Paramount, Moonves settle CBS shareholder #MeToo class action for $14.75 million

Reuters

By Daniel Wiessner

(Reuters) – Paramount Global has agreed to pay $14.75 million to shareholders of the former CBS Corp in a proposed class action claiming the company’s failure to disclose sexual misconduct allegations against former CBS chief executive Leslie Moonves artificially inflated the value of its stock.

Lawyers for Paramount, Moonves and the plaintiffs filed a proposed settlement agreement in Manhattan federal court on Friday. CBS and Moonves had denied that they misled investors.


CBS merged with sister company Viacom Inc in December 2019. The merged company was called ViacomCBS until February, when it changed its name to Paramount Global.

Amid the #MeToo movement, more than a dozen women accused Moonves of harassment and intimidation, including exposing himself and pressuring women for sex. Moonves has denied wrongdoing and said the relationships were consensual.
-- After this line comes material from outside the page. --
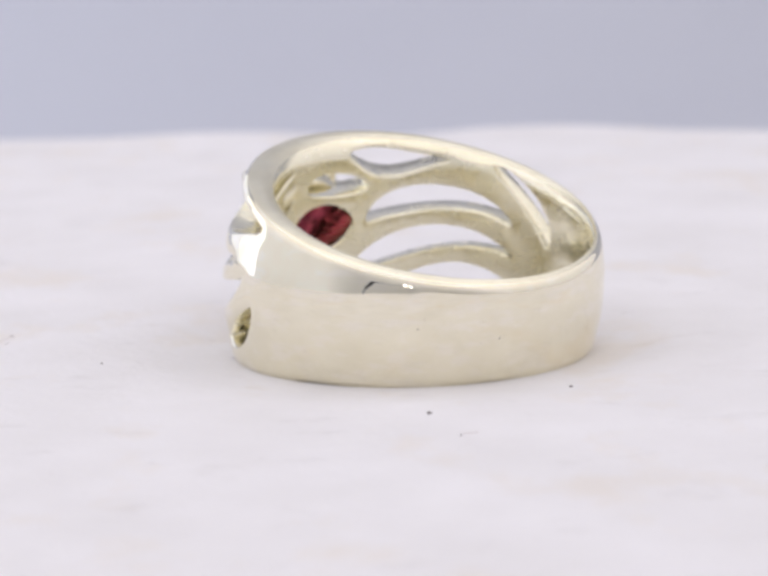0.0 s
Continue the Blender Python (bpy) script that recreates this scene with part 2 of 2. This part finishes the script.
def turntable():
    base = new("turntable")
    tagged(base, "white cloth-covered round turntable, slowly turning", "turntable")
    bm = bmesh.new()
    rings, n, last = 90, 200, []
    rim = [0.096 * (1 + 0.02 * noise.noise(Vector((math.cos(k * math.tau / n) * 2.2, math.sin(k * math.tau / n) * 2.2, 5.0)))) for k in range(n)]
    centre = bm.verts.new((0, 0, cloth_height(0, 0)))
    for i in range(1, rings + 1):
        row = []
        for k in range(n):
            a = k * math.tau / n
            r = rim[k] * (i / rings)
            x, y = r * math.cos(a), r * math.sin(a)
            row.append(bm.verts.new((x, y, cloth_height(x, y))))
        for k in range(n):
            if last:
                bm.faces.new((last[k], row[k], row[(k + 1) % n], last[(k + 1) % n]))
            else:
                bm.faces.new((centre, row[k], row[(k + 1) % n]))
        last = row
    for drop, out in ((0.0008, 0.0012), (0.0025, 0.0018), (0.012, 0.0020)):
        row = []
        for k in range(n):
            a = k * math.tau / n
            r = rim[k] + out
            x, y = rim[k] * math.cos(a), rim[k] * math.sin(a)
            row.append(bm.verts.new((r * math.cos(a), r * math.sin(a), cloth_height(x, y) - drop)))
        for k in range(n):
            bm.faces.new((last[k], row[k], row[(k + 1) % n], last[(k + 1) % n]))
        last = row
    part("cloth", bm, CLOTH, base, "soft white cloth with faint creases")
    bm = bmesh.new()
    bmesh.ops.create_cone(bm, cap_ends=True, segments=96, radius1=0.089, radius2=0.089, depth=0.030, matrix=Matrix.Translation((0, 0, -0.0195)))
    part("plate", bm, TENT, base, "plain white round plate", smooth=False)
    return base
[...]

Moonves resigned under pressure in September 2018; that December CBS said it had fired him for cause and denied a $120 million severance package, following a board review of the findings of an investigation into Moonves’ behavior and the CBS culture conducted by two law firms hired by CBS.

CBS and lawyers for Moonves did not immediately respond to requests for comment. The plaintiffs’ lawyers at Robbins Geller Rudman & Dowd did not immediately respond.

A group of shareholders sued in 2018. They accused CBS and Moonves of misleading investors by not initially disclosing allegations against him and making public statements in support of #MeToo.

Moonves at a 2017 industry conference, for example, called #MeToo “a watershed moment” and said, “I think it’s important that a company’s culture will not allow for this … There’s a lot we didn’t know.”

In 2020, U.S. District Judge Valerie Caproni in Manhattan found that statement was the only one cited by the plaintiffs that could have misled investors, and dismissed other claims.